Other critics have focused on the exclusion of nuclear, arguing that simply displacing what is already a low-carbon resource that provides about 10% of the world’s electricity in favor of another low-carbon resource isn’t the most efficient approach and unnecessarily delays a transition to low-carbon generation (depending on what study you look at, nuclear has about the same to slightly higher carbon emissions than wind and solar, but far less than coal or gas). These critics also point out that nuclear achieves far higher capacity factors than wind and solar, while also beating them by a large margin on power density.

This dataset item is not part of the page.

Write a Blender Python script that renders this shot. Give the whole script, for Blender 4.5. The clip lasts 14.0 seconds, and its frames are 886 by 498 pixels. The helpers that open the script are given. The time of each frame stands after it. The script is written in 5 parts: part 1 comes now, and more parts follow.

While most of these studies recommend a variety of policies to support the transition, the question of whether such a program is politically and socially feasible remains open. Most of the policy recommendations are broad, top-down approaches more suitable to regions like China and the European Union. As but one example, China has spent much of the last year ordering halts to the development and construction of hundreds of coal-fired power plants, something that would be far more difficult in the U.S. (and would also result in protracted litigation). Yet even China has run into substantial problems with underutilization of its vast wind capacity—by far the largest in the world at 145 GW—because of a variety of political and economic factors. (And China is also highly unlikely to abandon its rapidly growing nuclear fleet.)
The U.S., with its much more decentralized political structure is likely to move more slowly, even without considering a national political climate that has shifted repeatedly on support for renewables. Whatever the possibilities, the reality is likely to take longer. ■
—Thomas W. Overton, JD is a POWER associate editor.